Mar 302011

More and more growers and producers of olives and olive oil are joining the certified “organic” trend. Even though organic can mean more expense on the growing end with conventional weed control and fertility management at approximately $117.00 an acre and organic at $1750.00 an acre (Paul Vossen et al., UC Davis, 2005) growers are making a go of it. I know I am seeing an increasing number of organic olives and olive oil products on the grocery store shelves.

To most of us organic means wholesome, unadulterated, or some other positive, good-for-you word. When I think of organic though, I think of a structured process approved by a governing body, whether it’s by the governing body where the crop is grown or the one where the end product is sold and consumed. Certainly the word, organic, conjures up some very specific thoughts in most farming and grocery shopping folks today.

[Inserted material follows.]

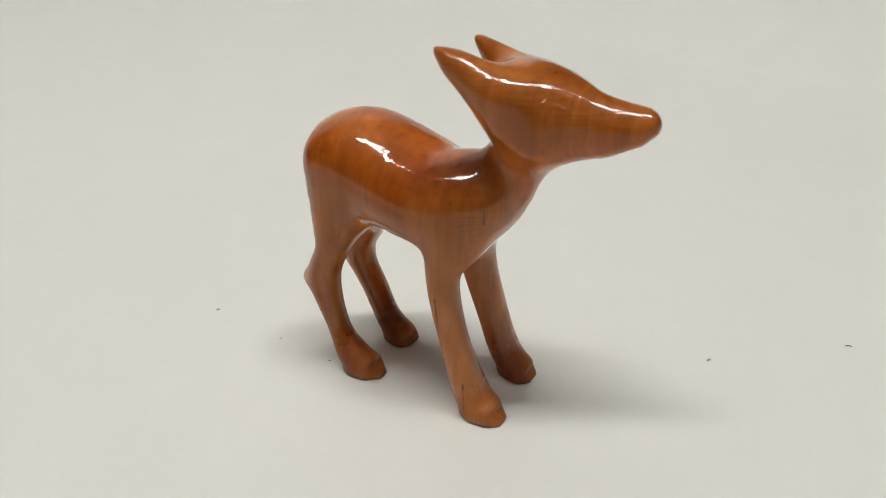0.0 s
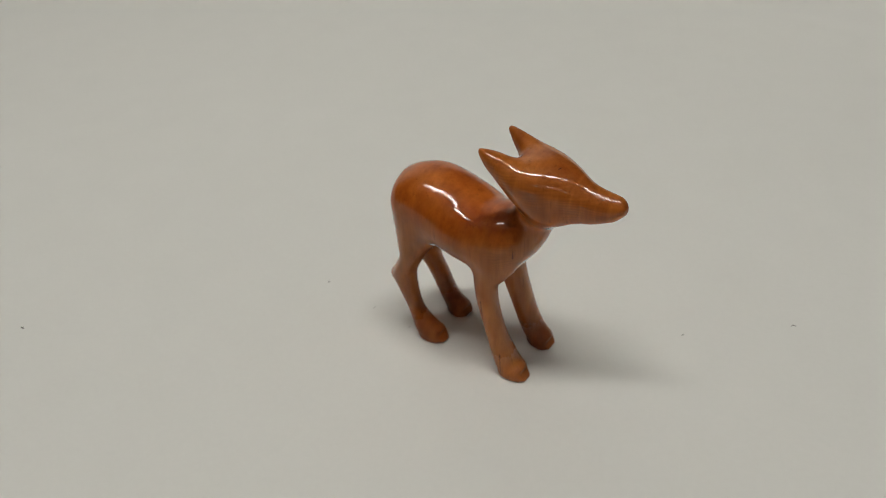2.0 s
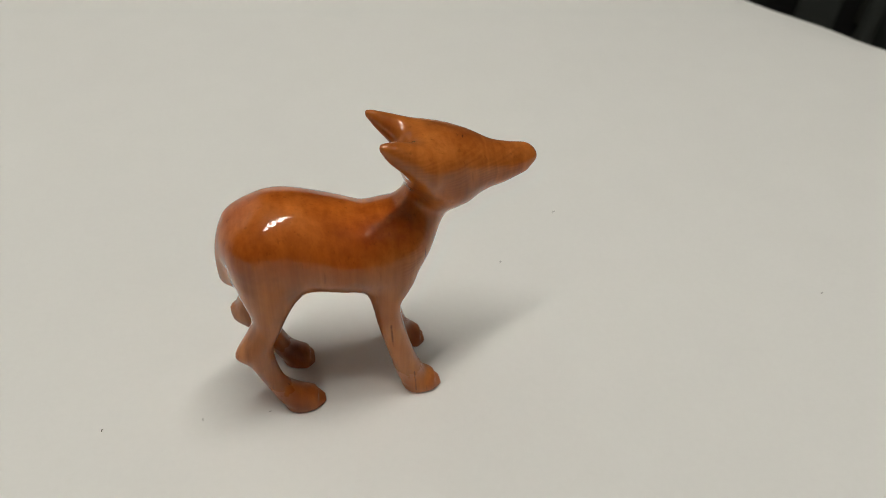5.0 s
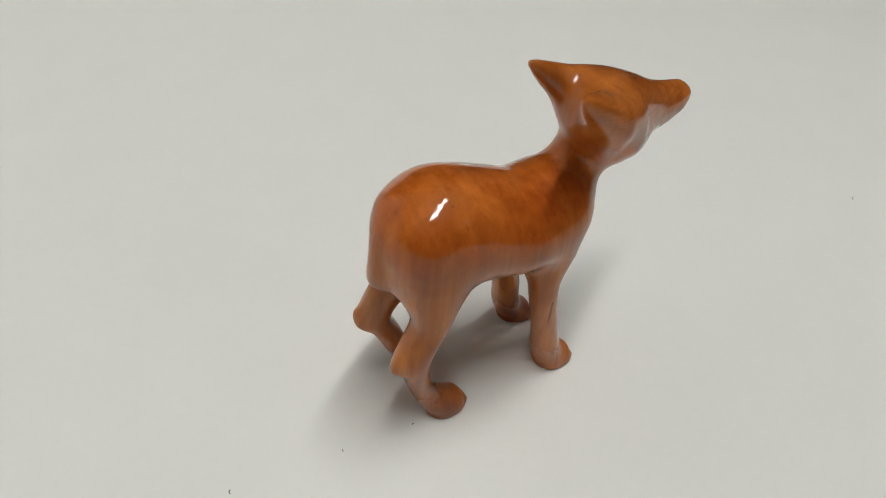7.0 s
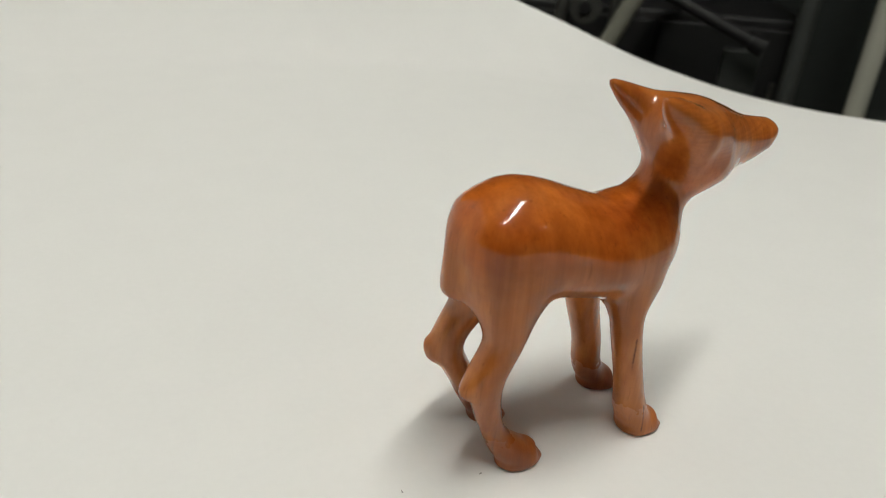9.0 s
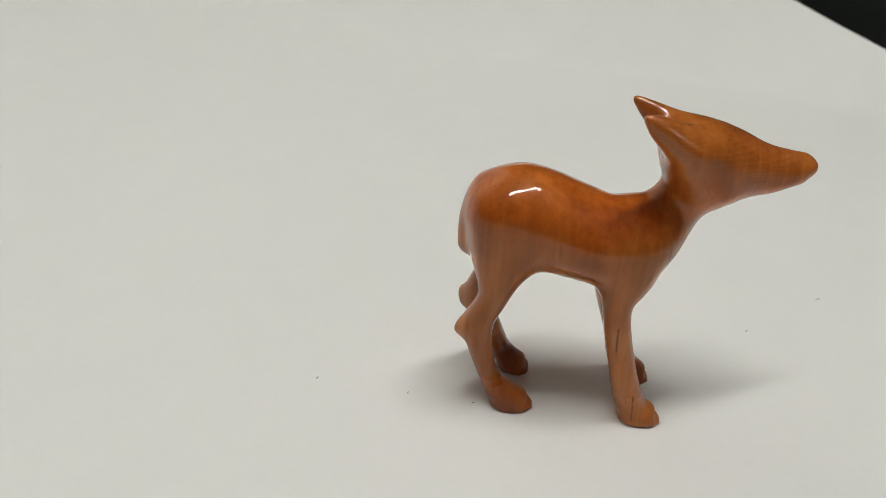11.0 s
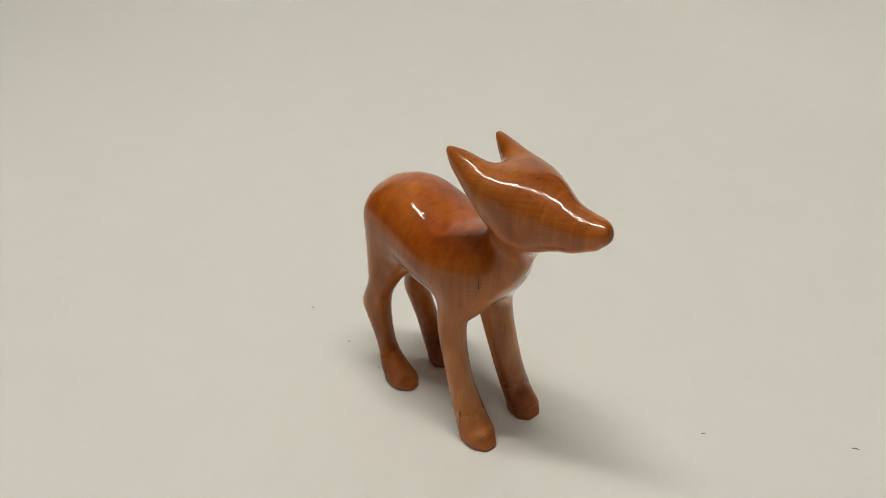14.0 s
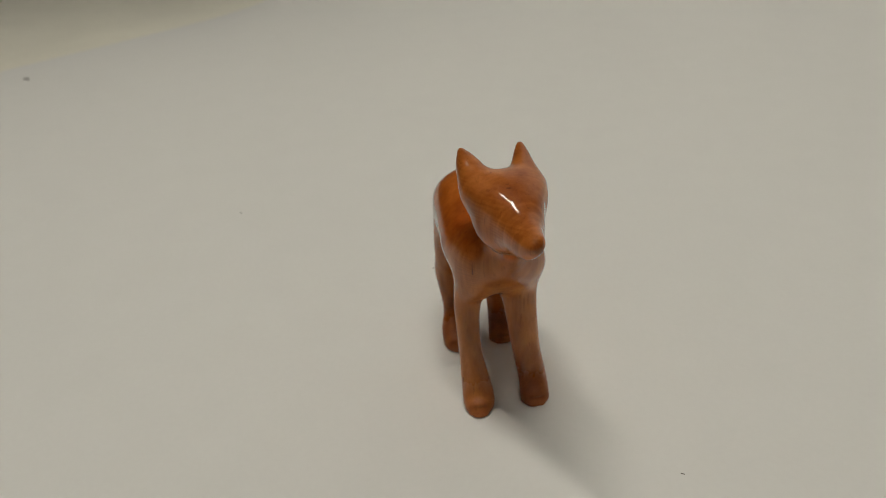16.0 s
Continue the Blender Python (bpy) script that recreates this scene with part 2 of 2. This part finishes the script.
def tube(a, b, radius, sides=16):
    a, b = Vector(a), Vector(b)
    bm = bmesh.new()
    turn = (b - a).to_track_quat("Z", "Y").to_matrix().to_4x4()
    bmesh.ops.create_cone(bm, cap_ends=True, segments=sides, radius1=radius, radius2=radius, depth=(b - a).length,
                          matrix=Matrix.Translation((a + b) / 2) @ turn)
    return bm


# ---- the plan: the table's own axes, turned against the figure ----
N = Vector((0.67, 0.742, 0))     # across the table
K = Vector((-0.742, 0.67, 0))    # along the table


def on_table(s, k, z=0.0):
    p = N * s + K * k
    return Vector((p.x, p.y, z))


TURN = Matrix(((N.x, K.x, 0, 0), (N.y, K.y, 0, 0), (0, 0, 1, 0), (0, 0, 0, 1)))

# ---- room ----
FLOOR_Z, CEIL_Z = -0.75, 1.85
tagged(mesh_object("floor", box((9, 9, 0.1), (0, 0, FLOOR_Z - 0.05)), FLOOR), "grey-beige vinyl floor of a dim room", "floor", kind="structure")
tagged(mesh_object("ceiling", box((9, 9, 0.1), (0, 0, CEIL_Z + 0.05)), CEILING), "plain grey ceiling above the table", "ceiling", kind="structure")
for nm, sz, ce in (("wall_north", (9, 0.1, 2.6), (0, 4.55, 0.55)), ("wall_south", (9, 0.1, 2.6), (0, -4.55, 0.55)),
                   ("wall_east", (0.1, 9, 2.6), (4.55, 0, 0.55)), ("wall_west", (0.1, 9, 2.6), (-4.55, 0, 0.55))):
    tagged(mesh_object(nm, box(sz, ce), WALL), "plain grey painted wall of the room", "wall", kind="structure")


# ---- ceiling lamps ----
def ceiling_lamp(length, width):
    lamp = new("ceiling_light")
    part("housing", box((length, width + 0.05, 0.05), (0, 0, 0.035), 0.006), STEEL, lamp, "pale painted steel housing")
    part("diffuser", box((length - 0.03, width, 0.018), (0, 0, 0.0), 0.004), GLOW, lamp, "glowing white diffuser")
    return tagged(lamp, "long white fluorescent ceiling light, switched on", "ceiling light", "ceiling lights")


lamp = ceiling_lamp(1.34, 0.095)
lamp.matrix_basis = pose(0.022, -0.136, CEIL_Z - 0.062, 0, 0, 35)
spot = ceiling_lamp(0.20, 0.07)
spot.matrix_basis = pose(1.7, -1.8, CEIL_Z - 0.062, 0, 0, -47)
tagged(spot, "short white fluorescent ceiling light, switched on")

# ---- table and paper ----
table = new("table")
table.matrix_basis = TURN
part("tabletop", box((2.5, 2.2, 0.03), (-0.825, 0.05, -0.0153), 0.004), LAMINATE, table, "beige laminate tabletop")
for s in (-1.98, 0.33):
    for k in (-1.0, 1.2):
        part("leg", box((0.05, 0.05, 0.72), (s, k, -0.39), 0.004), STEEL, table)
tagged(table, "large beige laminate table under the white paper", "table")


def smooth(a, c, v):
    u = min(1.0, max(0.0, (v - a) / (c - a)))
    return u * u * (3 - 2 * u)


def swept(run):
    """Place and height along the table: the far side sweeps up in a gentle curve and then hangs almost upright."""
    n = 240
    k = height = 0.0
    for i in range(n):
        v = (i + 0.5) / n * run
        a = (v - 0.42) ** 2 / 0.36 if v < 0.64 else 0.1344 + (v - 0.64) / 0.32
        a = min(a, radians(84)) if v > 0.42 else 0.0
        k += math.cos(a) * run / n
        height += math.sin(a) * run / n
    return k, height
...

Since organic methods are global, I wanted to introduce you to a video about a Peruvian Organic Olive Farm. It shows some of the natural techniques for olive pollination – bees (even though most olive trees are wind pollinated) and a natural method for eliminating some insects – corn.

In the United States the US Department of Agriculture is our governing body that certifies whether or not a food product can use the term organic. They have the National Organic Program which accredits and certifies and enforces the law, rules and regulations surrounding organic products. One thing they don’t promise or certify is whether or not the organic food is safe or even nutritious. They leave the good judgement part up to us.

The Mayo Clinic provides a chart that easily describes the difference between Conventional and Organic Farming. It is very oversimplified but gives you a non-techie, good idea of how organic growing works.



Apply chemical fertilizers to promote plant growth. Apply natural fertilizers, such as manure or compost, to feed soil and plants.
Spray insecticides and pesticides to reduce pests and pest diseases. Use beneficial insects and birds, mating disruption, or traps to reduce pests and disease.
Use chemical herbicides to manage weeds. Rotate crops, till, hand weed, or mulch to manage weeds.
Give animals antibiotics, growth hormones and medications to prevent disease and spur growth. Give animals organic feed and access to the outdoors. Use preventive measures, such as, rotational grazing, balanced diet, and clean housing, to help minimize disease.


Whether it’s by conventional or organic means olives and olive oil are delicious sources of anti-oxidants and nutrition and have been for thousands of years.

May the sun shine through your branches.